Retype the records below from their first line through the line holding "import numpy as np", including both ends and no pictures.
-- START OF PROVIDED ENTRIES --
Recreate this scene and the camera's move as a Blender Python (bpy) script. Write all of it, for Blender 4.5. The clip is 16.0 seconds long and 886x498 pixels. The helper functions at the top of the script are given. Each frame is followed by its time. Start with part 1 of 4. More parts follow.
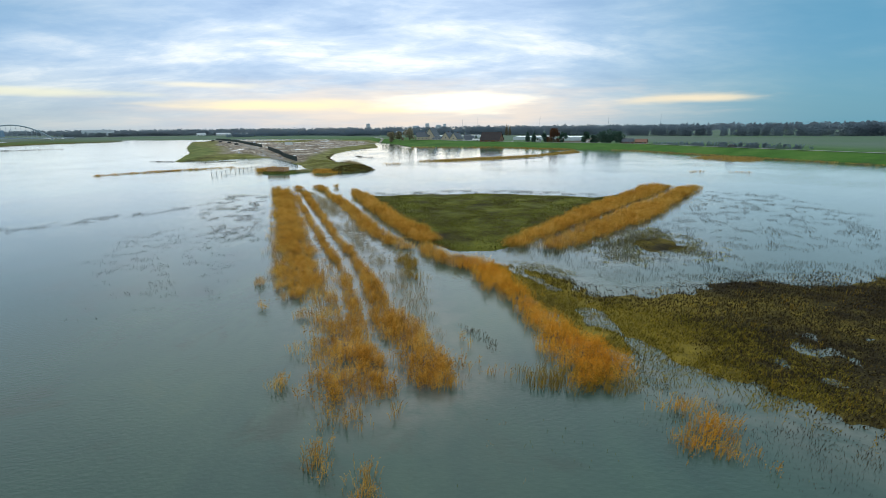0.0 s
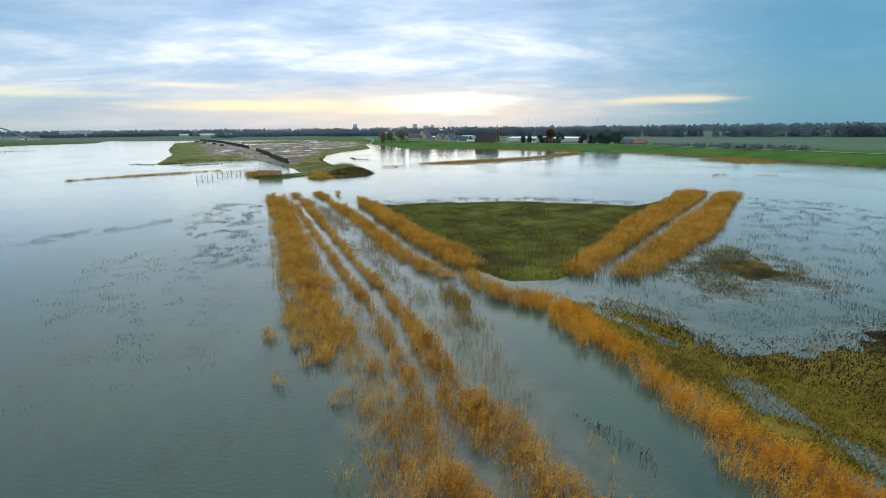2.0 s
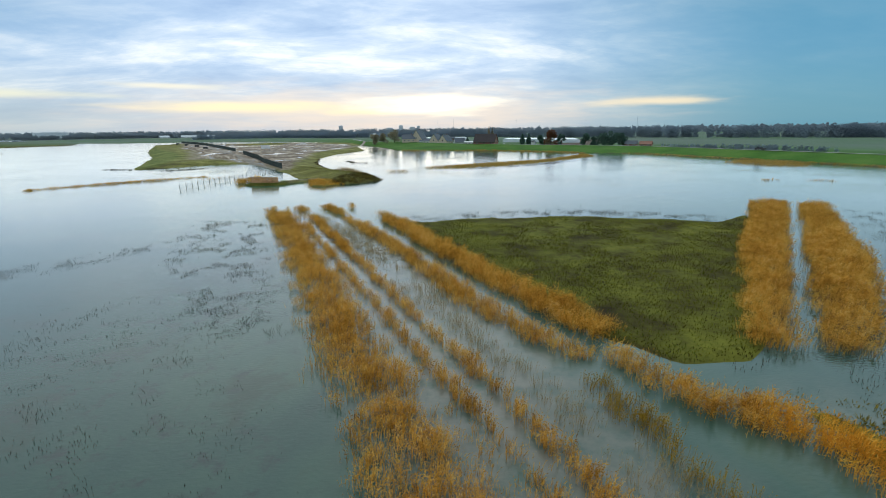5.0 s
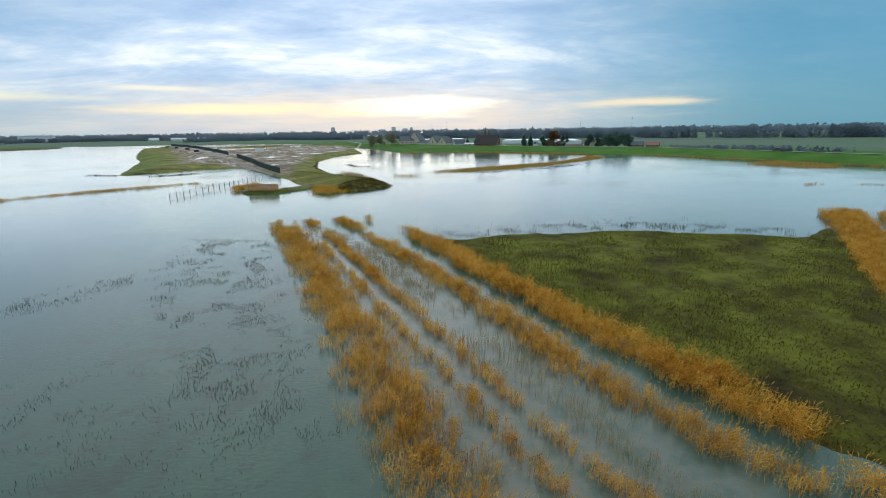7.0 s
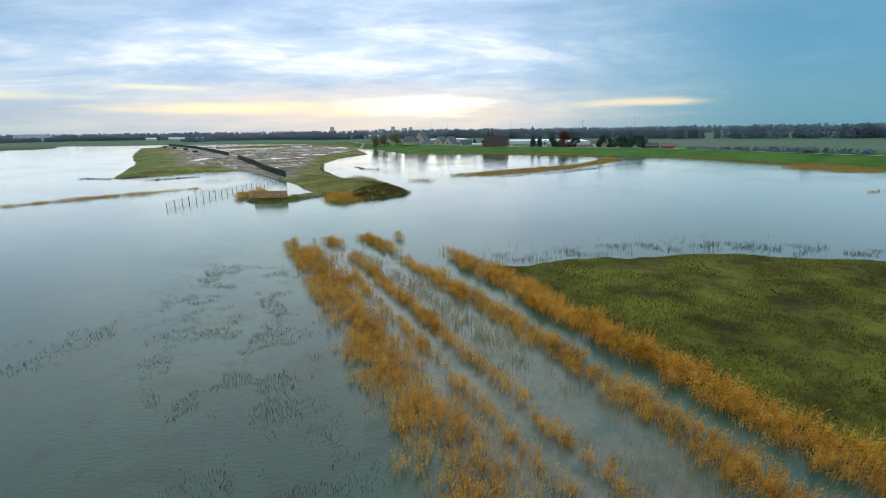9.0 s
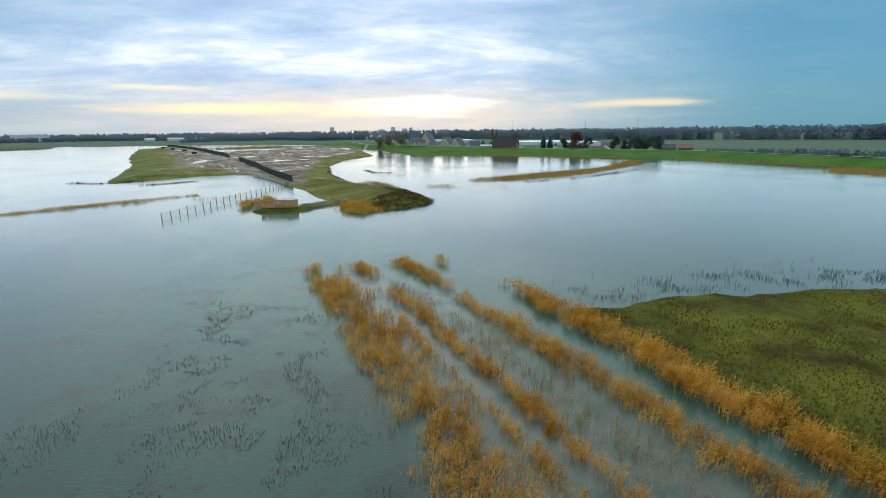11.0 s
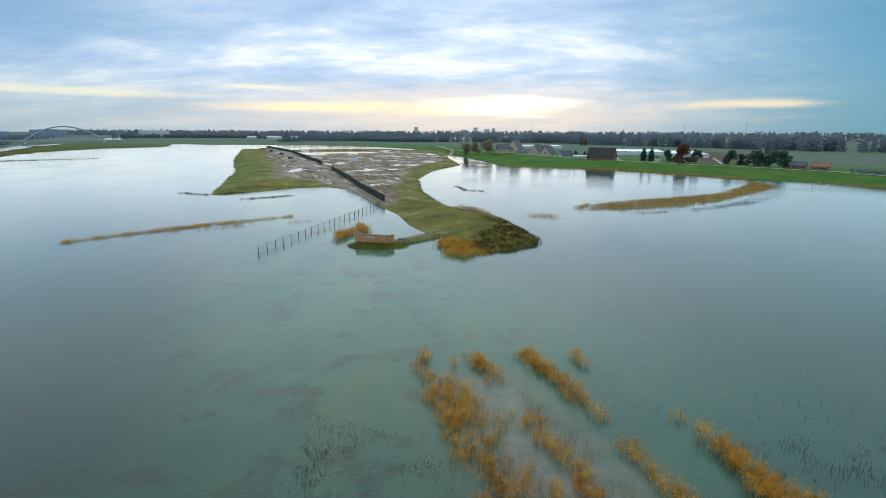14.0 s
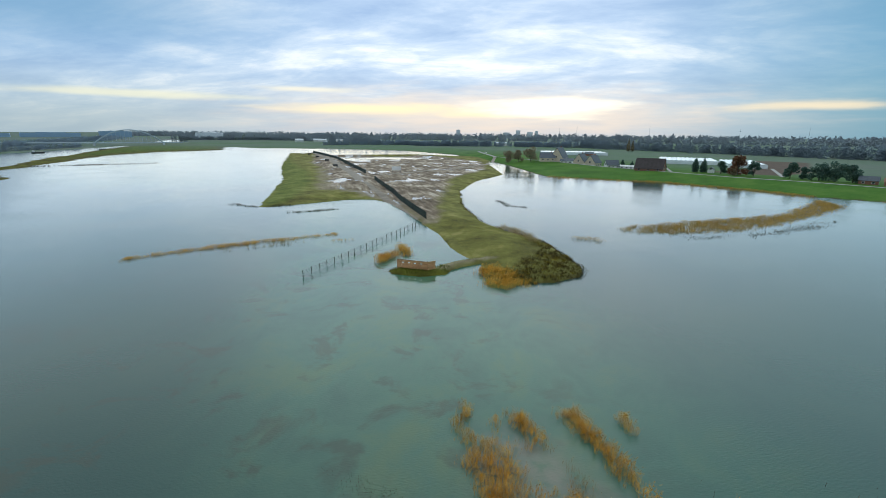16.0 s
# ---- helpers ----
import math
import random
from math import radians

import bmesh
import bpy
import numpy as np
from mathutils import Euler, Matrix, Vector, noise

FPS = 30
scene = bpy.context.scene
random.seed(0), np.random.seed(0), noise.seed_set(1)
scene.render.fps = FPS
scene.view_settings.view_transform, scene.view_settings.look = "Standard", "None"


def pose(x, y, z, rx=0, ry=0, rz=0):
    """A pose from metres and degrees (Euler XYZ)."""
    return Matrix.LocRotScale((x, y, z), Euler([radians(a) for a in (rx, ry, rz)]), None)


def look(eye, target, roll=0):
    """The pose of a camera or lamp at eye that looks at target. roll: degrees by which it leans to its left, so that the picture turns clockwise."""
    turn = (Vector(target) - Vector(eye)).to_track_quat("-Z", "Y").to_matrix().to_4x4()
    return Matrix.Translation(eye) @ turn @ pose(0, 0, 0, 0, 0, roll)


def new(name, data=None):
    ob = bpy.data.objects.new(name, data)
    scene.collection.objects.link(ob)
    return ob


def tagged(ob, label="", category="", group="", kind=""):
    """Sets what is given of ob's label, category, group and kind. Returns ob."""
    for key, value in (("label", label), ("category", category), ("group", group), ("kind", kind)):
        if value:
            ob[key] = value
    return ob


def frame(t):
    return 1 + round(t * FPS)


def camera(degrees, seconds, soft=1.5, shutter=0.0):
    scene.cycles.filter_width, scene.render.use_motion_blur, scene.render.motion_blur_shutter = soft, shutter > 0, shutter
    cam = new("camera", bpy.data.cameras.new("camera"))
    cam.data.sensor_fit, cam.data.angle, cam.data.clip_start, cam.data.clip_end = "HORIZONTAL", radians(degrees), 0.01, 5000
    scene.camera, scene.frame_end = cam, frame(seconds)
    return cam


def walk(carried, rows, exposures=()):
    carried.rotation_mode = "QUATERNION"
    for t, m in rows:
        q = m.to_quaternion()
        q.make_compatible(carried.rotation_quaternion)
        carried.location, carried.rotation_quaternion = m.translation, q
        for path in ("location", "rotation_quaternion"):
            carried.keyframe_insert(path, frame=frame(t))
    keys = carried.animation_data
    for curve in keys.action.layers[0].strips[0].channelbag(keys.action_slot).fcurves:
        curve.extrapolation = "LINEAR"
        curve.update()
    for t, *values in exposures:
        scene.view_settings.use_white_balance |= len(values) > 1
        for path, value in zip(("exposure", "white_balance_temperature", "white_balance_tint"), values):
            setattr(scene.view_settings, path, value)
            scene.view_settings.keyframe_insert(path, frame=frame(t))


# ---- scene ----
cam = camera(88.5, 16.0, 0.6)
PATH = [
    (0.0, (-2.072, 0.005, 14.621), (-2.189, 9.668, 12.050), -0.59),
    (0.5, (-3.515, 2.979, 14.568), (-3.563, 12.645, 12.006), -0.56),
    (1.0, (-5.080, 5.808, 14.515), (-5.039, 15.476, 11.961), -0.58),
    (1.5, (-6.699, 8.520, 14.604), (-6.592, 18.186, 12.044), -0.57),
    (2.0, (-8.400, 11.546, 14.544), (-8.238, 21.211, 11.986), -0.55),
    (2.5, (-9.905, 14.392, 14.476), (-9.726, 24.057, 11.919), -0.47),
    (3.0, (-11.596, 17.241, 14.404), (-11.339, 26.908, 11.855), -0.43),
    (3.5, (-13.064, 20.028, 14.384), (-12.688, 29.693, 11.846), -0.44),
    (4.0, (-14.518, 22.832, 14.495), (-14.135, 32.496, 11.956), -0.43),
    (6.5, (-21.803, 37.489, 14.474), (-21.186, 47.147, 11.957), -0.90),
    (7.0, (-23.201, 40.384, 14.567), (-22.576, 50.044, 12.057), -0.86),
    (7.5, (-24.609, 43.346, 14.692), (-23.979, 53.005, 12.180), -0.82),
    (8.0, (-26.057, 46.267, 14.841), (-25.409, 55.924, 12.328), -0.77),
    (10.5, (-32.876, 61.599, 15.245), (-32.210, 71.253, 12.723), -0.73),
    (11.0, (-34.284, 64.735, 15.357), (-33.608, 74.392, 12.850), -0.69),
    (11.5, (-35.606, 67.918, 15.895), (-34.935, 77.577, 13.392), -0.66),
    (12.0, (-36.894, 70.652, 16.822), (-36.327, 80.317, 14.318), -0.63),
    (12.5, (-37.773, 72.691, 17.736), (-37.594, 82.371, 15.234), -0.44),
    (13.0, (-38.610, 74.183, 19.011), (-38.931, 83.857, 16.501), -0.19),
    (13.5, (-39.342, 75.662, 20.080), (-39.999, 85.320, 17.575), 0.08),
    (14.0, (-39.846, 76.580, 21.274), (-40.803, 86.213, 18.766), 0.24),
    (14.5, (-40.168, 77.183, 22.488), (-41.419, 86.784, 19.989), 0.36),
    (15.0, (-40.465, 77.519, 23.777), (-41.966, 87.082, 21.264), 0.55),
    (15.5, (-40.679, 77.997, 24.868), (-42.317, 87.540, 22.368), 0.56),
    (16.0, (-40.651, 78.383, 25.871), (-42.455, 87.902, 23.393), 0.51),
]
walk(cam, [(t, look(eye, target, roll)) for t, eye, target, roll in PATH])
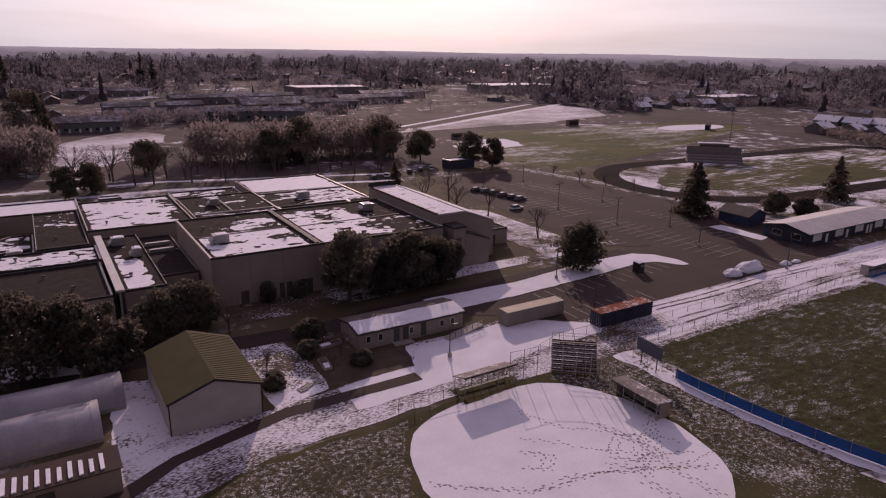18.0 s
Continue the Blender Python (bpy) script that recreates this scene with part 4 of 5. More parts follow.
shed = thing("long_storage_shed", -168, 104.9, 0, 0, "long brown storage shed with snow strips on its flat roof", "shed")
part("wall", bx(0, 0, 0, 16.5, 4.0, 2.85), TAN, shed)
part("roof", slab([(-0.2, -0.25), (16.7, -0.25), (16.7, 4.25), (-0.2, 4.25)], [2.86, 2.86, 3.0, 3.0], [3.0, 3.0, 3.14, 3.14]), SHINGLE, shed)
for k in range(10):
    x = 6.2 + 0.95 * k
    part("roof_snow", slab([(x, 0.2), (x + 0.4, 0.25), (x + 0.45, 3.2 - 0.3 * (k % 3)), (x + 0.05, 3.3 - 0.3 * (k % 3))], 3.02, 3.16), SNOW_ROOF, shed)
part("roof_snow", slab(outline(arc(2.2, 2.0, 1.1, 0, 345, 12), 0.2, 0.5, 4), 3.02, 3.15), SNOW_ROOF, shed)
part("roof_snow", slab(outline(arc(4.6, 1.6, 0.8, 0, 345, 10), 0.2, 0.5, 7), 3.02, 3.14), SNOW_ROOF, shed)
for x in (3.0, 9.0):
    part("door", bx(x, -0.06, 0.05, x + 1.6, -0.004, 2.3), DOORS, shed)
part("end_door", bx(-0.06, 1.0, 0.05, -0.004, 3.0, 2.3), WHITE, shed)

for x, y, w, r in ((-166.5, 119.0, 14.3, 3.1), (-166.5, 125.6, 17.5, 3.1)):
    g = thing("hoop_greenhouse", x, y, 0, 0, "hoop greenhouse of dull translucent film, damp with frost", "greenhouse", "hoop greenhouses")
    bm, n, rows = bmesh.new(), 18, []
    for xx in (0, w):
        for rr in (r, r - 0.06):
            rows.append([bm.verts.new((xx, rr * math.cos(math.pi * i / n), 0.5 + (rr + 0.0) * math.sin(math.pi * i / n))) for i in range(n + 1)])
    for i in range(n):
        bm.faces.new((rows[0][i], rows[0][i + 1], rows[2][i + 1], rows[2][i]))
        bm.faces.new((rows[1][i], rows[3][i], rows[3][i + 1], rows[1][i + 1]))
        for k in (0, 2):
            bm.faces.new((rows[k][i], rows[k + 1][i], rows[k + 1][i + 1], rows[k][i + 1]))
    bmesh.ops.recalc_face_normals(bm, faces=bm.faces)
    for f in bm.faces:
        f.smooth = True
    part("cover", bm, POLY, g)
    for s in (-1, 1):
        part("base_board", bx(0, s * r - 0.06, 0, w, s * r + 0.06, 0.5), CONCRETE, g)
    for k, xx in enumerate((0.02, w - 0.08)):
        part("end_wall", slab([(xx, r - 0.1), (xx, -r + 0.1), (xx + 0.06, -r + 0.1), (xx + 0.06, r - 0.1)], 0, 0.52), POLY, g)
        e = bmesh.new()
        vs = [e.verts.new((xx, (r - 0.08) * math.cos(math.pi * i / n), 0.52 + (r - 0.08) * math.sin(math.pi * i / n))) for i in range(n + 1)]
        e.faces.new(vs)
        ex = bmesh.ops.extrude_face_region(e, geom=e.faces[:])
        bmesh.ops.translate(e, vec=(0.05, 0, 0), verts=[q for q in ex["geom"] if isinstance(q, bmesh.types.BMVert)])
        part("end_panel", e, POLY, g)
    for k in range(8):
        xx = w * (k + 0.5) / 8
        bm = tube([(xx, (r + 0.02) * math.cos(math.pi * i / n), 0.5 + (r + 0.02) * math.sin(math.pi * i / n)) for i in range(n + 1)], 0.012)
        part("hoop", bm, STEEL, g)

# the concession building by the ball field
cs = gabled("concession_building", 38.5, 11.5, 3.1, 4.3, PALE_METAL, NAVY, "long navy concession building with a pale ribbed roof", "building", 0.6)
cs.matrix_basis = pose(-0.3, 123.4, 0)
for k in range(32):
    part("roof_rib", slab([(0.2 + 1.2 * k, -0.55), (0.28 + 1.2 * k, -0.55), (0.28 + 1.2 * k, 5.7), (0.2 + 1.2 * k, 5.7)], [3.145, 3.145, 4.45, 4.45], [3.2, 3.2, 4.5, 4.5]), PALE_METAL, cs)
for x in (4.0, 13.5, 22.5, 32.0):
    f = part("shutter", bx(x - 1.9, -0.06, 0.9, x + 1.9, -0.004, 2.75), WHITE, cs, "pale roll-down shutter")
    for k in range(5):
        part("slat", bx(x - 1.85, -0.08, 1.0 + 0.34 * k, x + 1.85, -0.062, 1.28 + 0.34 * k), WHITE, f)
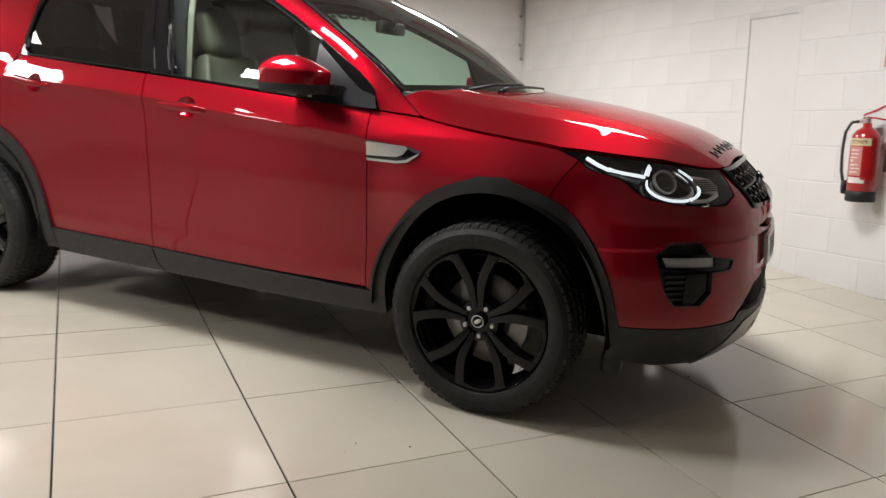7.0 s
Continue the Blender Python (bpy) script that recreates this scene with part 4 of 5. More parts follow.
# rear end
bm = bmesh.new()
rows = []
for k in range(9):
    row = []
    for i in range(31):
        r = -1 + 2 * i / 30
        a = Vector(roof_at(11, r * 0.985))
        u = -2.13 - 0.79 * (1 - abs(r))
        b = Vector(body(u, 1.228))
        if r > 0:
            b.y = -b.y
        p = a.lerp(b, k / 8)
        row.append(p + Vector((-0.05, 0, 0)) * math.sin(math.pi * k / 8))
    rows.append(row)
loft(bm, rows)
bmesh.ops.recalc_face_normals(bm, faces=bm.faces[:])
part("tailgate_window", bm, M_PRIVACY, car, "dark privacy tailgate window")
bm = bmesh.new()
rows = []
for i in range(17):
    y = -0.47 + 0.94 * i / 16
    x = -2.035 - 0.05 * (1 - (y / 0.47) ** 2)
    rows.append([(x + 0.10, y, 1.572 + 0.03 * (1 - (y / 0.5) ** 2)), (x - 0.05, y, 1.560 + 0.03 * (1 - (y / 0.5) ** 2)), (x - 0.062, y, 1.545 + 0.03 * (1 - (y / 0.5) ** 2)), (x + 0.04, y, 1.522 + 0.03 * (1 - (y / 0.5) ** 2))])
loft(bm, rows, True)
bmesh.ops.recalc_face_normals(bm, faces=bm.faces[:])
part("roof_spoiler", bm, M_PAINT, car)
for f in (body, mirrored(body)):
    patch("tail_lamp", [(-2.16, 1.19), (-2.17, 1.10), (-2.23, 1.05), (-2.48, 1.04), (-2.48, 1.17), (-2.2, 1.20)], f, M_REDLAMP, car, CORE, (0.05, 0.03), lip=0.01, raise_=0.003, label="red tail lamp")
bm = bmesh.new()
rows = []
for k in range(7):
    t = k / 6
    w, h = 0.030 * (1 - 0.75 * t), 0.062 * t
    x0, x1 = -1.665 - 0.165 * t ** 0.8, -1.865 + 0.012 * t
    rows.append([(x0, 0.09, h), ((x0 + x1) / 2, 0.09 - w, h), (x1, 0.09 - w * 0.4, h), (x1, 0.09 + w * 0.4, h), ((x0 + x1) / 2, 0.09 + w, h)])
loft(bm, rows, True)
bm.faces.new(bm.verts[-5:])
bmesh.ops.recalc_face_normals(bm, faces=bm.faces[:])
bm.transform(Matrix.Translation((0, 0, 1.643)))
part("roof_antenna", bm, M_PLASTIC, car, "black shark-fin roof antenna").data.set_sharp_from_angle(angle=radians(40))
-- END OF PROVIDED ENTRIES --
- RESPONSE BELOW -
Recreate this scene and the camera's move as a Blender Python (bpy) script. Write all of it, for Blender 4.5. The clip is 16.0 seconds long and 886x498 pixels. The helper functions at the top of the script are given. Each frame is followed by its time. Start with part 1 of 4. More parts follow.
0.0 s
2.0 s
5.0 s
7.0 s
9.0 s
11.0 s
14.0 s
16.0 s
# ---- helpers ----
import math
import random
from math import radians

import bmesh
import bpy
import numpy as np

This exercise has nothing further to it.